Solved – Time-series logistic regression

binary datalogistictime series

I'm trying to train a model with data that looks like this:

Binary time series data

There are theoretical reasons to believe that the Y row can be predicted using the X rows, with a window of about 2 seconds. Note that this plot is just one example. There are around 100 time series like that in my dataset for training/validation.

I have a basic knowledge in ML, but never done anything with time series before, so I'm looking for some advice.
I know that I can rearrange the data so that each sample will be a long vector containing window_size * features values, and pass it through a logistic regression, but I'm not sure that this is the best approach for a few reasons:

  • The large feature vector (let's say ~200 values) might cause overfitting, isn't it?
  • I saw examples that use LSTM and CRF for time series predictions. So there are probably reasons to use specialized algorithms for the tasks, but I don't know them properly to fully understand them. Will you suggest investing my time in these or stay with the a simpler logistic regression model for this type of data?
  • Using logistic regression won't really take time into account. For example, trying to generate predictions for time series with different sampling period will be impossible without resampling. Are the models that are built specifically for time series take it into account automatically?

Also, this looks like a general problem to me, that probably have a general solution. So, hints to python libraries that are built to process such time series directly (without me having to rearrange the data first) will be great!

Best Answer

Keras is a high-level API that allows implementation of recurrent neural networks (RNNs). RNNs like LSTMs might be good models for your data, depending on how much there is. Here is a good introductory tutorial.

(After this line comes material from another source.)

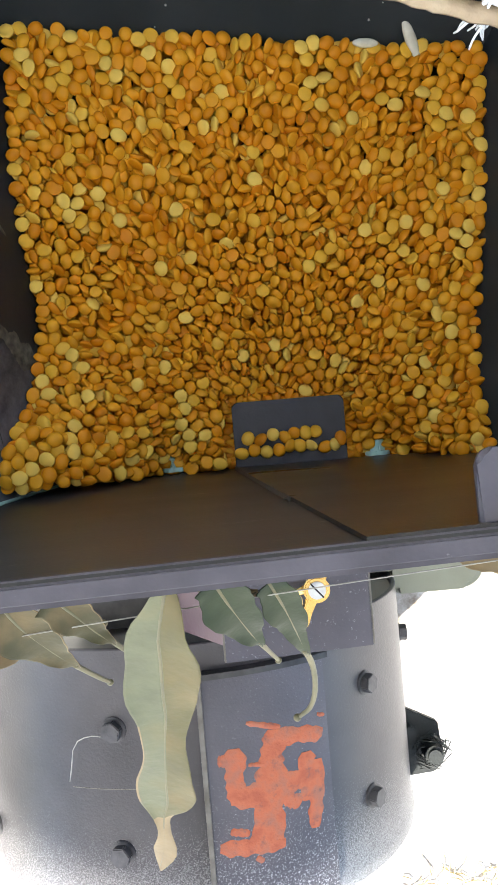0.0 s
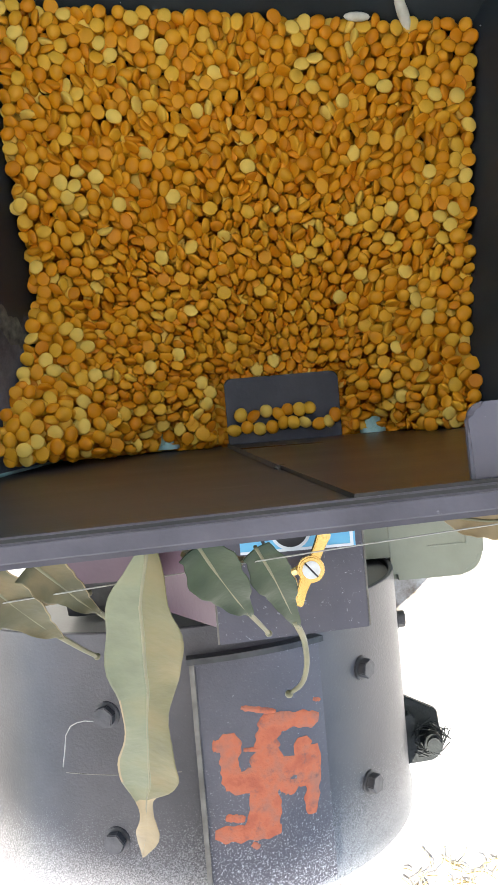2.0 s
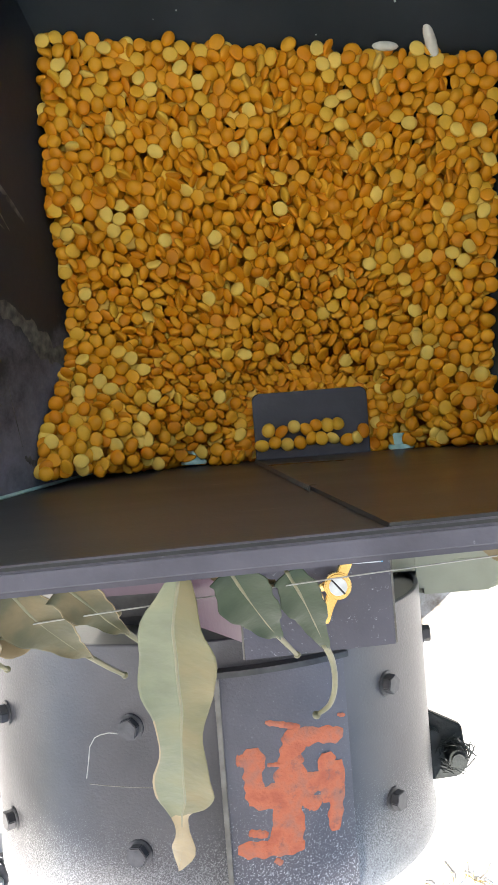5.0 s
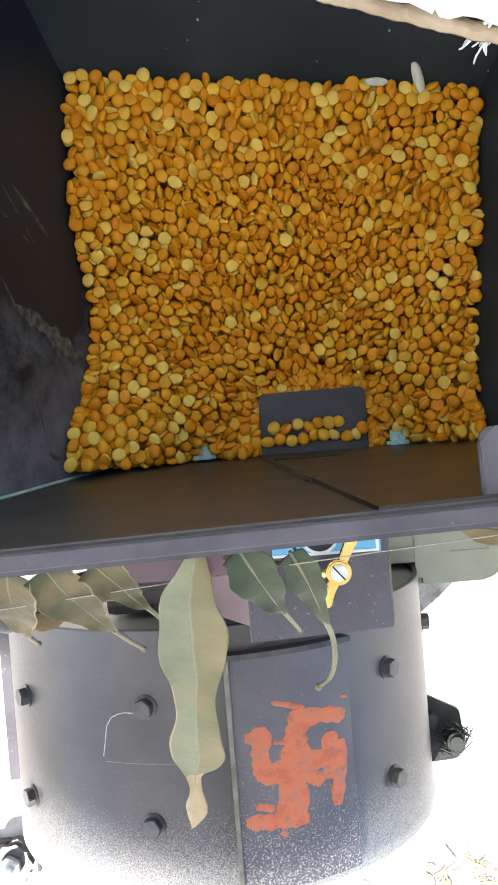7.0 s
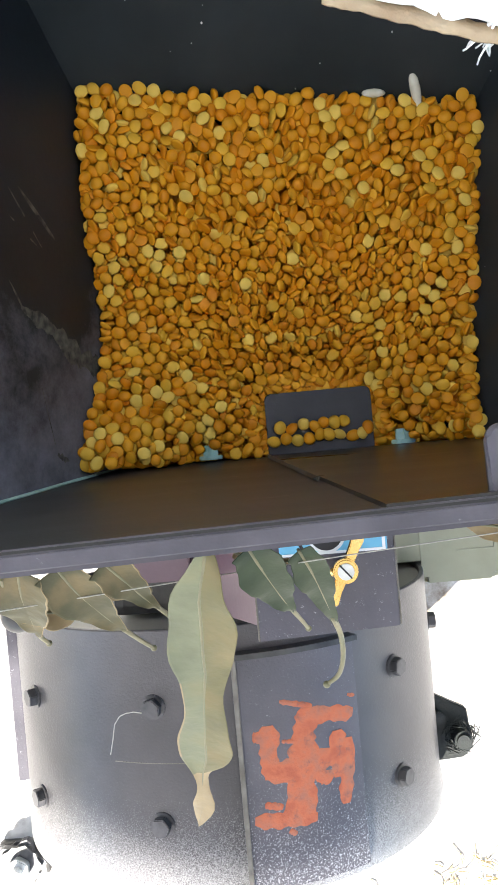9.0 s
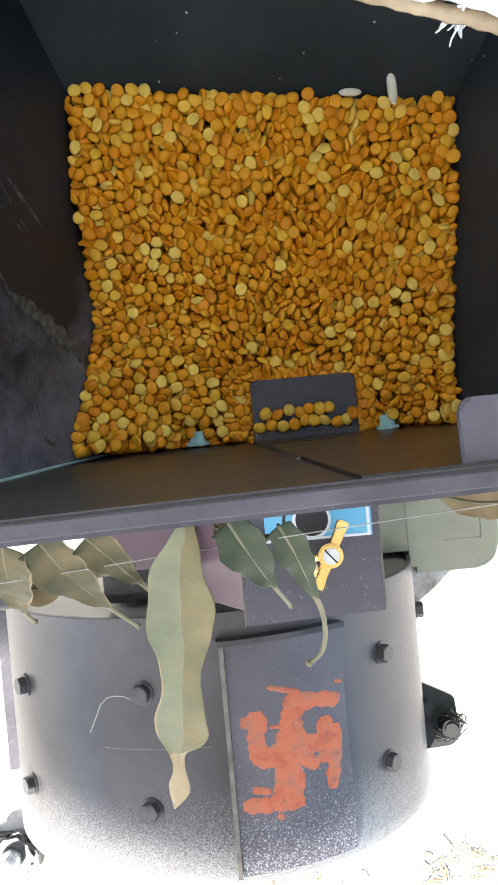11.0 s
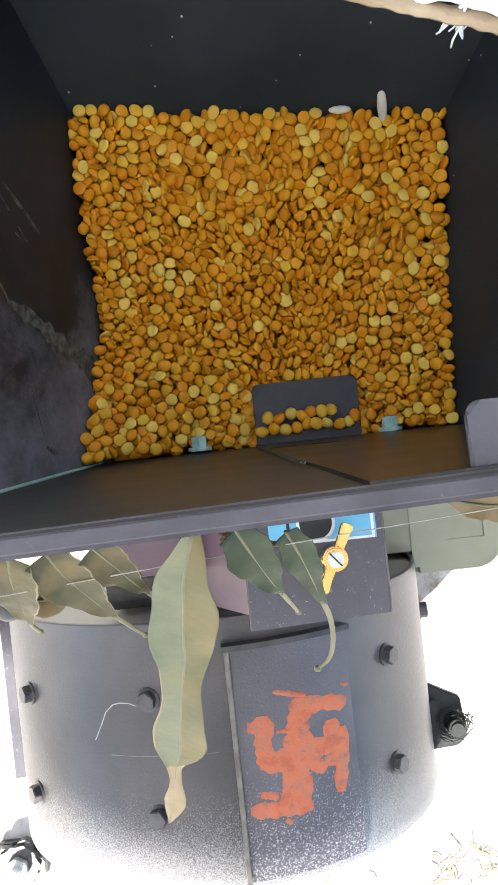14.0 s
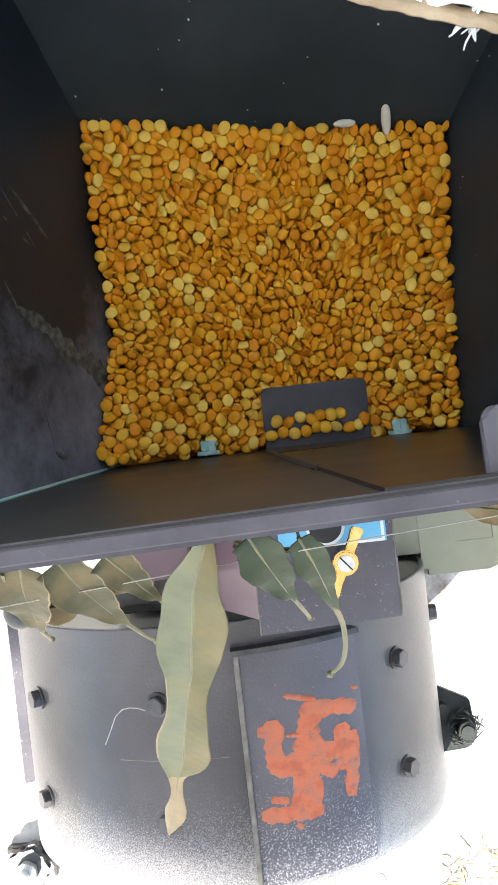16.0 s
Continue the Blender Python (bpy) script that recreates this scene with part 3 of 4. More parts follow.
leaf((-0.0090, -0.028, 0.140), [(-0.0115, -0.0270, 0.142), (-0.0080, -0.0350, 0.134), (-0.0045, -0.0450, 0.122), (-0.0010, -0.0560, 0.108)],
     [0.0038, 0.0052, 0.0030, 0.0008], 0.4, M["leaf_dark"],
     [(-0.0020, -0.0530, 0.1115), (0.0010, -0.0620, 0.099), (0.0018, -0.0720, 0.090), (0.0002, -0.0800, 0.083), (-0.0040, -0.0840, 0.080)],
     "dark green mango leaf with a curling stalk", stem_r=0.0010)
leaf((-0.0720, -0.026, 0.148), [(-0.0760, -0.0250, 0.150), (-0.0725, -0.0340, 0.142), (-0.0680, -0.0440, 0.129), (-0.0650, -0.0510, 0.118)],
     [0.0060, 0.0072, 0.0034, 0.0006], 0.4, M["leaf_old"], [(-0.0655, -0.0495, 0.1205), (-0.0625, -0.0570, 0.107), (-0.0603, -0.0618, 0.098)],
     "folded grey-green mango leaf with a thin stalk")
leaf((-0.0880, -0.026, 0.150), [(-0.0860, -0.0250, 0.150), (-0.0880, -0.0340, 0.142), (-0.0900, -0.0440, 0.128), (-0.0915, -0.0500, 0.119)],
     [0.0070, 0.0080, 0.0036, 0.0006], 0.4, M["leaf_old"], [(-0.0912, -0.0490, 0.1205), (-0.0930, -0.0530, 0.110), (-0.0935, -0.0565, 0.102)],
     "folded olive green mango leaf")
leaf((-0.0800, -0.0290, 0.135), [(-0.0930, -0.0400, 0.128), (-0.0830, -0.0415, 0.127), (-0.0730, -0.0370, 0.130), (-0.0620, -0.0390, 0.126)],
     [0.0035, 0.0050, 0.0035, 0.0008], 0.2, M["leaf_dry"], [(-0.0640, -0.0388, 0.1265), (-0.0560, -0.0380, 0.124)], "dried tan leaf curled among the green ones")
leaf((-0.0230, -0.026, 0.142), [(-0.0290, -0.0260, 0.142), (-0.0240, -0.0300, 0.137), (-0.0190, -0.0320, 0.134), (-0.0140, -0.0310, 0.134)],
     [0.0015, 0.0036, 0.0030, 0.0006], 0.2, M["leaf_dry"], [(-0.0290, -0.0255, 0.1425), (-0.0310, -0.0240, 0.144)], "small dried tan leaf")
leaf((0.0520, -0.024, 0.145), [(0.0330, -0.0225, 0.140), (0.0420, -0.0255, 0.137), (0.0520, -0.0265, 0.136), (0.0640, -0.0225, 0.138)],
     [0.0006, 0.0040, 0.0045, 0.0008], 0.2, M["leaf_dry"], [(0.0640, -0.0225, 0.1385), (0.0690, -0.0200, 0.142)], "dried tan leaf beside the olive cover")

leaf((-0.0600, -0.026, 0.148), [(-0.0640, -0.0250, 0.148), (-0.0600, -0.0310, 0.142), (-0.0560, -0.0380, 0.134), (-0.0530, -0.0430, 0.127)],
     [0.0050, 0.0052, 0.0026, 0.0006], 0.4, M["leaf_old"], [(-0.0535, -0.0420, 0.128), (-0.0510, -0.0480, 0.118), (-0.0500, -0.0520, 0.112)],
     "narrow olive brown mango leaf")
berry = thing("berry", (-0.0985, -0.0440, 0.115), "small dark round berry hanging among the leaves", "berry")
bm = bmesh.new()
bmesh.ops.create_uvsphere(bm, u_segments=20, v_segments=14, radius=0.0054)
for v in bm.verts:
    v.co.z *= 0.94
part("fruit", bm, M["dark"], berry, smooth=True)
part("stalk", rod([(0, 0.003, 0.004), (0.003, 0.008, 0.016), (0.006, 0.012, 0.028), (0.008, 0.017, 0.036)], 0.0005, 6), M["stem"], berry)

def sag(a, b, depth, n=24):
    a, b = Vector(a), Vector(b)
    return [a.lerp(b, k / n) - Vector((0, 0, depth * 4 * (k / n) * (1 - k / n))) for k in range(n + 1)]


tagged(part("thread", rod(sag((-0.118, -0.0385, 0.146), (0.098, -0.0232, 0.146), 0.006), 0.00018, 6), M["thread"]), "thin white cotton thread carrying the leaves", "thread")
THREAD_AT = Vector((-0.0955, -0.1354, -0.0600))
loose_thread = tagged(part("loose_thread", rod([(0, 0, 0), (-0.0045, 0.0004, -0.0010), (-0.0090, -0.0010, -0.0035), (-0.0130, -0.0035, -0.0065), (-0.0165, -0.0090, -0.0095),
                                                (-0.0180, -0.0170, -0.0110), (-0.0200, -0.0260, -0.0125)], 0.0003, 6), M["thread"], m=Matrix.Translation(THREAD_AT)),
                      "loose white thread caught on a bolt", "thread")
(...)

What you suggest with the time window and logistic regression may perform better or it may perform much worse. Sometimes aggregating past time events is very effective, sometimes not so much. In my experience, it's more effective when there is less data and the function from previous time steps to the response variable is too complicated to learn given the small amount of data. Aggregating might allow you to kind of guide this learning with some domain expertise. (For me, this once outperformed a self-written vanilla RNN, but it may not have outperformed an LSTM or GRU). With a large amount of data, RNNs should outperform this method in terms of predictive performance. Another option is a Hidden Markov Model. One huge benefit of the time-window method however is that the aggregated features are interpretable. I would try both methods and see which is best.

In terms of overfitting, you can use shrinkage with logistic regression or dropout, shrinkage, or decreased nodes with an RNN. If you make sure to check error on a validation set, you can be vigilant about preventing overfitting.

You would have to resample for the RNN to take time into account (they naturally process sequences and it is up to you to make sure that the events in the sequence are evenly spaced). Pandas has a resampling functionality that may come in handy, although it's also possible that processing raw sequences rather than resampled sequences might give better results---again, would not hurt to try both ways.

A good general introduction and more to RNNs is Andrej Karpathy's blog post. Aslo, see Goodfellow et als text Chapter 10.